All Landsat Collection 1 U.S. ARD tiles contain incomplete file names in the XML metadata file. The <file_name> parameter in the tile_metadata section of the XML are missing the Tile ID and file format of the band file name.
Below is a correct and incorrect example of Collection 1 Landsat 4 ARD tile h019v011 for surface reflectance band 1.
This artifact does not affect the U.S. Landsat ARD LINEAGEQA band. This was corrected in Landsat Collection 2 U.S. ARD processing.
The data unit of the Atmospheric Transmittance (ATRAN) band in the Landsat Collection 1 U.S. ARD XML metadata is incorrect. Atmospheric Transmittance is an intermediate band of the Provisional Landsat Surface Temperature Science Product and is unitless.

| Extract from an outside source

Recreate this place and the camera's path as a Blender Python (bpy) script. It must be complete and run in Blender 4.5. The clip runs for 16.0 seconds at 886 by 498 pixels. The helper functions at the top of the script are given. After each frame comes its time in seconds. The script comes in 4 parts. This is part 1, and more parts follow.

Incorrect: <data_units>radiance (W m^(-2) sr^(-1) mu^(-1))</data_units>
This error was corrected in Landsat Collection 2 U.S. ARD processing.
The Lineage index band (LINEAGEQA) identifies which Landsat Collection 1 Level-2 Albers scene was the source for each pixel in a U.S. Landsat ARD tile by referencing scene identifiers listed in an associated XML metadata file. However, a small number of Landsat 8 and Landsat 7 ARD XML metadata files processed prior to April 16, 2019 have been found to list the incorrect Level-2 Albers input scenes.
This image illustrates the unused Level-2 Albers input scene listed in ARD tile (LC08_CU_027010_20170923_20181130_C01_V01; outlined in red) XML metadata file. Scene 1 and Scene 2 are incorrectly listed in the XML as contributing to ARD tile h027v010, whereas the correct input scenes listed should be Scene 2 and Scene 3.
Landsat Collection 1 U.S. ARD tiles created after April 16, 2019, and Collection 2 U.S. ARD tiles are not affected by this error.